* _STATED EXERCISE_
Your task is to repeat all of the data exactly while excluding the pictures.

======== MATERIAL PROVIDED ========

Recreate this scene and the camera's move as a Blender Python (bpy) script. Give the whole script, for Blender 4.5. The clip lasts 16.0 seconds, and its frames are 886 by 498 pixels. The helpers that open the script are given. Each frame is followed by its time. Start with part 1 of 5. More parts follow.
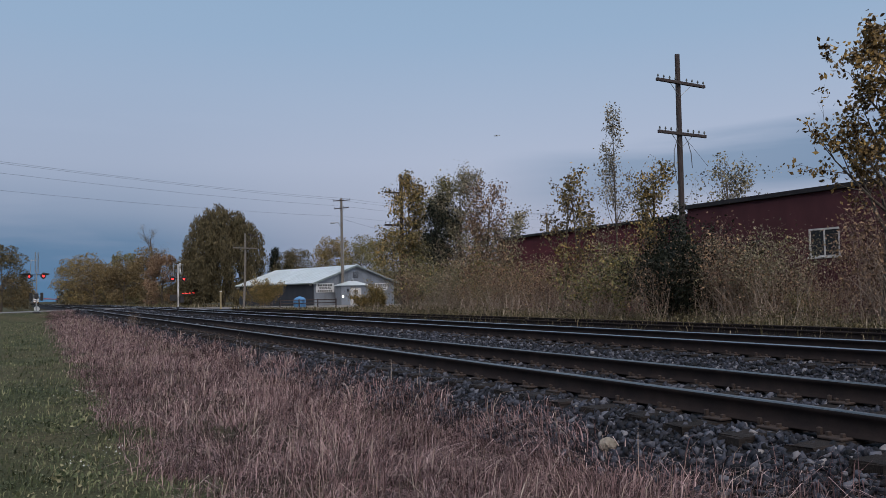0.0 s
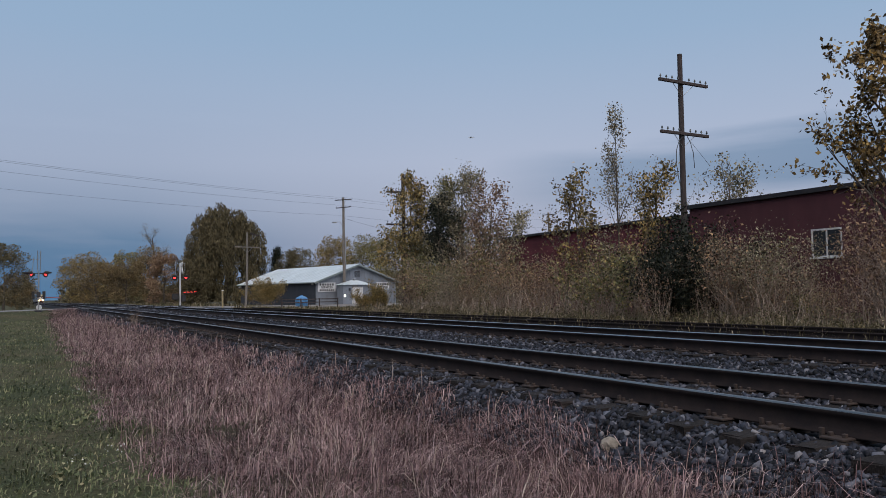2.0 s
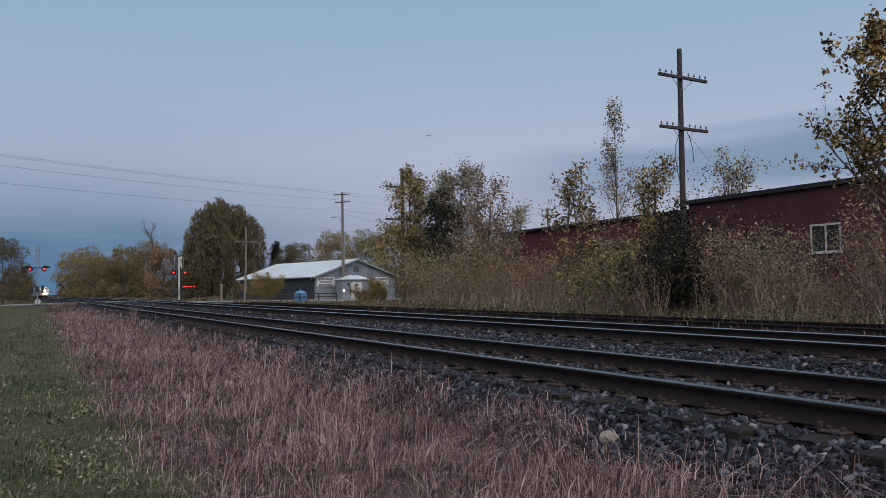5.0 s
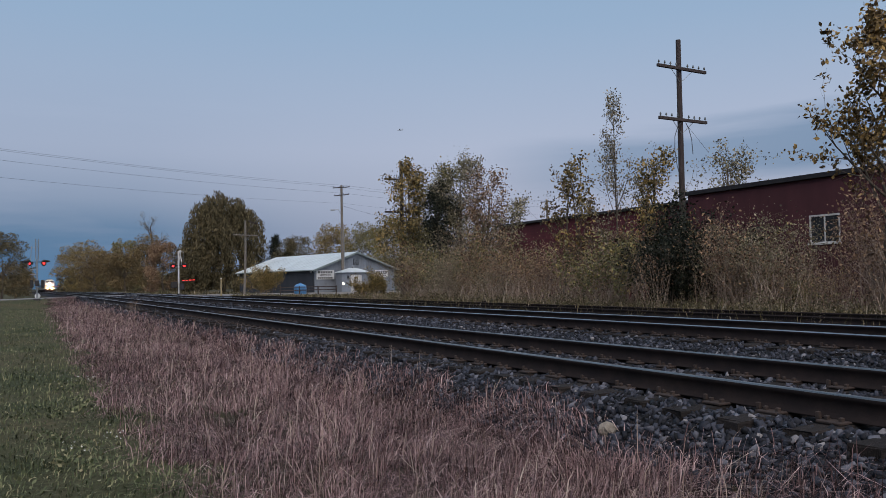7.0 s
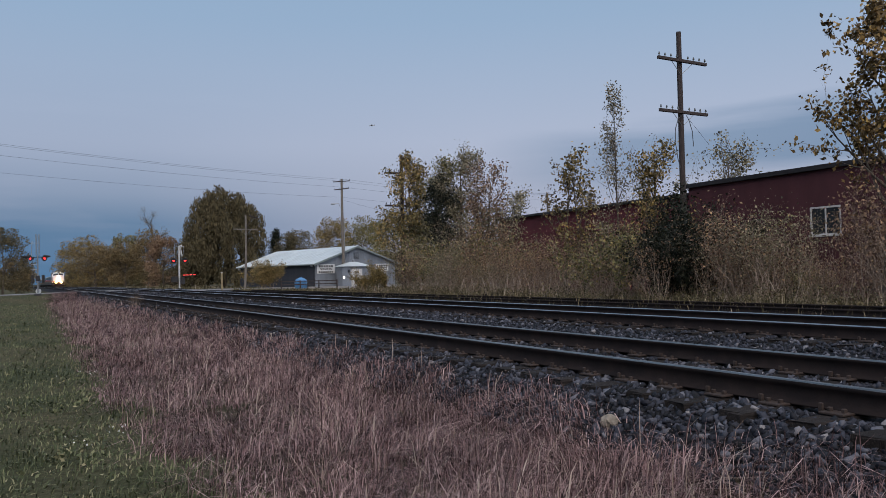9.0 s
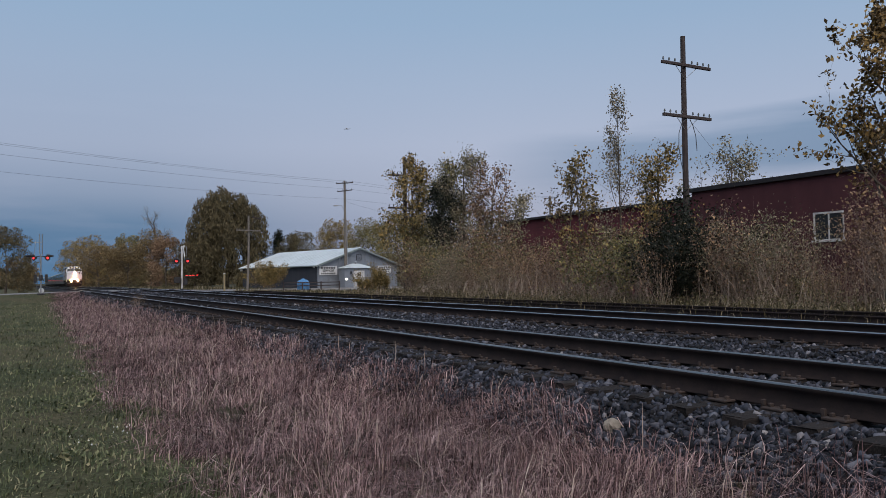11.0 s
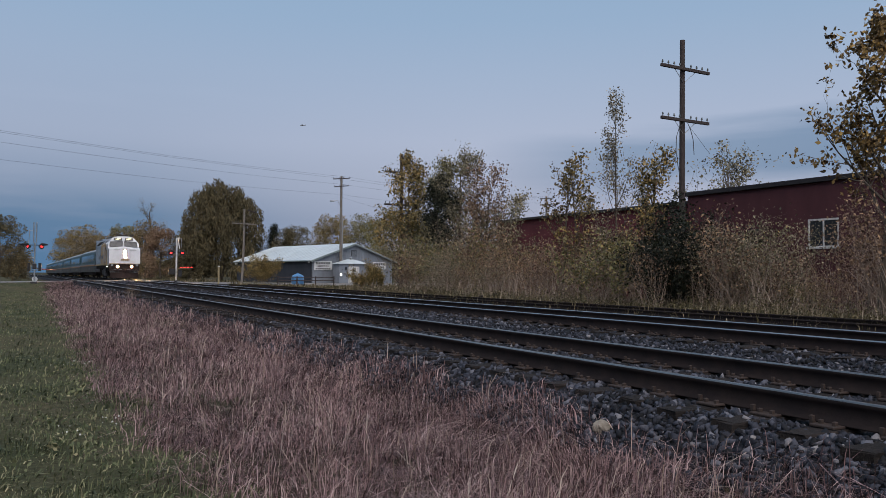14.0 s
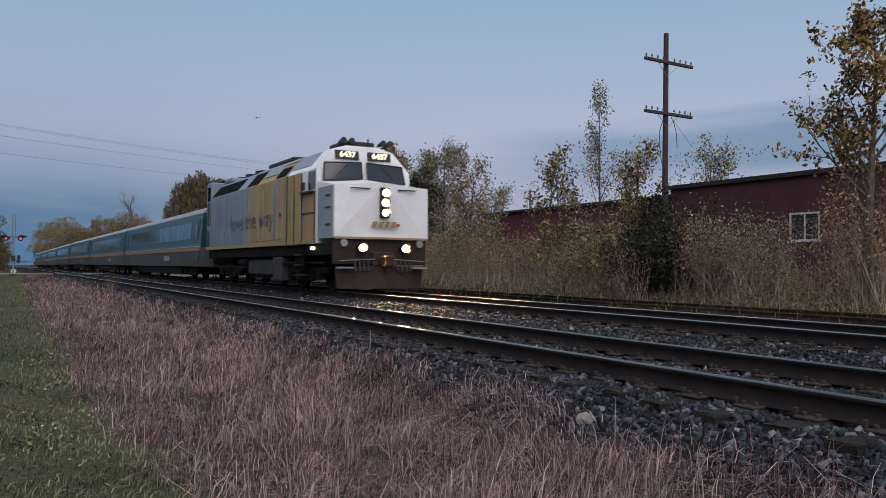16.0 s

========

* _OUTPUT FOR THIS EXERCISE_
Recreate this scene and the camera's move as a Blender Python (bpy) script. Give the whole script, for Blender 4.5. The clip lasts 16.0 seconds, and its frames are 886 by 498 pixels. The helpers that open the script are given. Each frame is followed by its time. Start with part 1 of 5. More parts follow.
0.0 s
2.0 s
5.0 s
7.0 s
9.0 s
11.0 s
14.0 s
16.0 s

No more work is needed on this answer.